The book is written in an easy-going, accessible style and is often punctuated by wry asides. It’s the right approach for this book and my only cavil is that the prose does sometimes have the whiff of journalese. Take the very excitable dust cover text: “A whistle stop tour of fifty fascinating petrolheads,” “MEET the Prince of Darkness . . .” (i.e. the ever reviled Joseph Lucas)—but that perhaps just reflects the intended market? Giles Chapman is a British author, of course, and I suspect some of the pop culture references might not enjoy an easy passage across the Atlantic. But if the reader hasn’t ever seen, or even heard of The Sweeney* TV series, then a quick Google will tell you all you need to know, and YouTube will offer a trip back to the Seventies, when the cops chain-smoked and the robbers drove Mk 2 Jaguars. Sideways, usually.

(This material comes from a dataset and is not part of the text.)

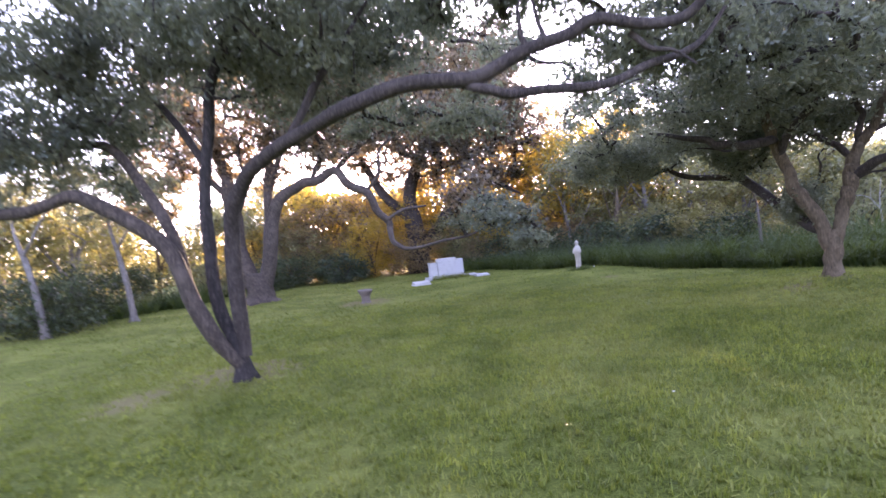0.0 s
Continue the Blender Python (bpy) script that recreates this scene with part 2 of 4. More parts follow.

This is a much better book than the rather shouty cover suggests. It isn’t a book to read at one sitting; it’s for those times when you arrive for your appointment fifteen minutes early and you really can’t stomach another doom scroll on your iPhone. God knows there is enough bad news in 2024, but this charming little book is guaranteed relief and will soon have you immersed in another absurdly enjoyable four-page biography. Recommended.
*Sweeney, abbreviated from Sweeney Todd, which, in cockney rhyming slang, refers to the Metropolitan Police Flying Squad.